1. What Henriksen Amp do you play and what settings do you use?
I use the “Bud” amp on stage primarly in my “slack key” guitar concerts. I’m usually DI’d into the PA but I run a line from the DI to my Bud so that I have an independent monitor that I can rely on if the house monitors sound bad, which they usually do! I also use the Bud by itself for small gigs with the guitar in one channel and a mic in the other. My settings are usually pretty close to flat-I start with that and then adjust the low end a bit to suit the space.

2. What instruments do you play?
I’m using Taylor 514CE models with the ES2 pickup system. I also use one of these on tour with “Weird Al” Yankovic. I also play alate  30’s Rickenbacher lap steel a bit in my solo show, using a looper to record a guitar part and adding the steel on top.

On my recordings I also play bass and many other oddball guitars like a Martin tenor guitar, a Tacoma baritone guitar, a Deering 6 string banjo, a Moog guitar and a few different ukuleles including a Deering banjo uke!

3. What styles of music do you play?
My solo project focus is Hawaiian “slack key” guitar which is played on a regular acoustic guitar. It’s an old style that began in Hawaii in the early 1800’s when guitars were first brought to Hawaii by Spanish vaqueros, imported to teach Hawaiians how to manage cattle. It’s actually older than the blues. In fact, in the early 1900’s small Hawaiian groups toured the US mainland including the deep south where blues players heard the intoxicating sound of Hawaiian “steel guitar”.  This lap style of playing  was invented by Joseph Kekuku who took an open-tuned slack key guitar and played it on his lap with a steel bar. These folks imitated the sound of steel guitar by using a bottleneck on the guitar strings which was a seminal part of the Delta Blues sound.

With Weird Al, I play everything from polka to metal!

4. What, if any, warm ups do you do before a gig?
With Al I don’t really warm up at all. It’s a long show so there’s plenty of time to get in the groove! For my slack key shows, I like to have my guitar backstage before I go on to warm up and maybe practice a few of the more difficult or less familiar pieces. I do like to do a few vocal warm ups when I can-that helps a lot!

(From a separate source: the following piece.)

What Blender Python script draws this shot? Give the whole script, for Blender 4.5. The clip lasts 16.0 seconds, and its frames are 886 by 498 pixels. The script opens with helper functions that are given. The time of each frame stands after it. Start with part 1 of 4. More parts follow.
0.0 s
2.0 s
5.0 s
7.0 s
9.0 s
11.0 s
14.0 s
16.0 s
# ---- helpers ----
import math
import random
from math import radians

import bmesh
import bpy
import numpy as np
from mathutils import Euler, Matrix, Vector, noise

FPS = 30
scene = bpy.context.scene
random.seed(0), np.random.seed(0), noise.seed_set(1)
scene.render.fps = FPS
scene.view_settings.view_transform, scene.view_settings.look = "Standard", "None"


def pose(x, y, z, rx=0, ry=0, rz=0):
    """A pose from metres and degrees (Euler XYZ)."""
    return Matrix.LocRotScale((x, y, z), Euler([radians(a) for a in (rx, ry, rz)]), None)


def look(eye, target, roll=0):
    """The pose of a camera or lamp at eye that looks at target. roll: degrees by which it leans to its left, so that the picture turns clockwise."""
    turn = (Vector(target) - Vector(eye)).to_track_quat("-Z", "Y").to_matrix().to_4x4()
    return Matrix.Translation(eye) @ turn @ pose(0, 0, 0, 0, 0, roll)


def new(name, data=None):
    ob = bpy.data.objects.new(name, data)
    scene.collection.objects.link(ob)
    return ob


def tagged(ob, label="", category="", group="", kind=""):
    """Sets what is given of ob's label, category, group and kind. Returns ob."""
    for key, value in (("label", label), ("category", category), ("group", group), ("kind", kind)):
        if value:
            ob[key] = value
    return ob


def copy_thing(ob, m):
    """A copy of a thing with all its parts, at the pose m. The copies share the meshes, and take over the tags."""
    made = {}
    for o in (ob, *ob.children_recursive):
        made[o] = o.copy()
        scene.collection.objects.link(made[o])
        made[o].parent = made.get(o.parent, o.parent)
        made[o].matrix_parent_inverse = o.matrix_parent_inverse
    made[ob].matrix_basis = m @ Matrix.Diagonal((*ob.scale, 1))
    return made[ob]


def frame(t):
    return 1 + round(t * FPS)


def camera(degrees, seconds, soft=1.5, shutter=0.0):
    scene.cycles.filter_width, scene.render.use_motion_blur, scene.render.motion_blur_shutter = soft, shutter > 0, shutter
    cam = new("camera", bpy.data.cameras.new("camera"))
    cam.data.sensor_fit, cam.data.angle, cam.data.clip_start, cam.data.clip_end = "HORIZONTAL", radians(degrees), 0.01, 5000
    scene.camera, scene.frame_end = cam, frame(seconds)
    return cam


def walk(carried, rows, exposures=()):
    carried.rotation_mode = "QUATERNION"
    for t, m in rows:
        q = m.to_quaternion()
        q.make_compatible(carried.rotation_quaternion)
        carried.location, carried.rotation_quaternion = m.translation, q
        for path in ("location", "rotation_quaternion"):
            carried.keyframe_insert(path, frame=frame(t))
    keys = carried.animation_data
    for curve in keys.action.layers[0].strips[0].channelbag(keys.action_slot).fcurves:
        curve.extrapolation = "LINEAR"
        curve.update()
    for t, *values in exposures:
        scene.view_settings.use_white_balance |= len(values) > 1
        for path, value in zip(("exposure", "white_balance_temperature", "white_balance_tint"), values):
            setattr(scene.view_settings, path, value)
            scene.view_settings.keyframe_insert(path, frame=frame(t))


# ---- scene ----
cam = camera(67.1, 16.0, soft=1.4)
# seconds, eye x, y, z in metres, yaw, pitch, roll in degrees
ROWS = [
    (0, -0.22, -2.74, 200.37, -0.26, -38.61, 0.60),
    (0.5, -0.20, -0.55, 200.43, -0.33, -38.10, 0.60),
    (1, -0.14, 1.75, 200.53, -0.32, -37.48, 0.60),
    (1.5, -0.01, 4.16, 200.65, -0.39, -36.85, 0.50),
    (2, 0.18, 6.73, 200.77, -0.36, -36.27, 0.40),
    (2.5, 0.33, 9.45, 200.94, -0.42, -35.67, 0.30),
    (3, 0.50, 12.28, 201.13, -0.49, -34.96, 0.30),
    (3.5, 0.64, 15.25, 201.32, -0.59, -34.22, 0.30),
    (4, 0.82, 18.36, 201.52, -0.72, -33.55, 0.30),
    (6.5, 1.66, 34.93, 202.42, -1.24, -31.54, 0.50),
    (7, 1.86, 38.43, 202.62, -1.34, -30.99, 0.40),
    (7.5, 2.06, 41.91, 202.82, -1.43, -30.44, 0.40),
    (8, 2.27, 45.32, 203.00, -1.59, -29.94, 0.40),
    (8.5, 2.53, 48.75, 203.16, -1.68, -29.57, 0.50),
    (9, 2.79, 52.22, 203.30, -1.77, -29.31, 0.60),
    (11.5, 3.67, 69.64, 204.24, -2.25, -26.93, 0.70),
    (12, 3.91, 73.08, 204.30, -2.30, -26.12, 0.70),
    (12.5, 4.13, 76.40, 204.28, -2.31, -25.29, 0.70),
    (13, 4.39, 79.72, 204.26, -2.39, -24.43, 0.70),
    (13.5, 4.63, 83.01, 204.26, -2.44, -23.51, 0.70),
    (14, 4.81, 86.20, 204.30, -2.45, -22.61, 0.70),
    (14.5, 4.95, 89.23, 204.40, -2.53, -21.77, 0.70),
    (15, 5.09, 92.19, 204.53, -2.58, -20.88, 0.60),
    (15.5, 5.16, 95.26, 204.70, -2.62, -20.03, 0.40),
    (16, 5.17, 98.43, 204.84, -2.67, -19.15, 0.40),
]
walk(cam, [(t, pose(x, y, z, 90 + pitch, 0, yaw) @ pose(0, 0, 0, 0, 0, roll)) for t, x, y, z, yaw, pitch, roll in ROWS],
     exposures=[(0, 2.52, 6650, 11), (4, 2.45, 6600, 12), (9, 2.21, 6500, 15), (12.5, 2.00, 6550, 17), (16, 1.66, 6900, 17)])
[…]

5. What’s the most interesting (good or bad) gig you’ve ever played? Give us the details.
Well one of the first gigs I ever played with Weird Al was as the opening act for a puppet show! That was at Magic Mountain, north of LA. Another interesting gig was when I was flown first class to the Bahamas to back up Tia Carrere, who is a friend of mine. We had three days at the Atlantis resort all expenses paid, dinners and parties every night and we just had to play four songs. I need more of those gigs!

In my solo career I’ve played a lot of small concert venues and private events. I was once hired to play at a wedding by the bride’s parents, because they knew she loved slack key guitar. About six months later I was called to play at her memorial service, for the same reason. As sad as it was, it was quite a powerful and touching experience.

6. Whats the strangest thing you’ve ever eaten at a gig?
I was backing up my friend, Hawaiian slack key artist Makana at a show at Typhoon in Santa Monica. It’s a music venue and classy “pan-Asian” restaurant. After the show they gave us a table and let us have whatever we wanted. There was a section of the menu dedicated to edible insects. He had the scorpions on toast and I had the fried crickets. Yum!

7. What’s your favorite place to play (country, state, venue, anywhere)?
Well I do love going Down Under-Australia and especially New Zealand are favorites. That being said, I always love going to new places. Last fall the Mandatory Tour went to Europe and we played Sweden, Norway, Denmark, Ireland, Scotland, England, Amsterdam and Brussels.

*BONUS: If you could eat one Crayon from a box of 64 what color would it be?
If I HAD to eat one I guess I’d go for the one with the least added color-either white or black!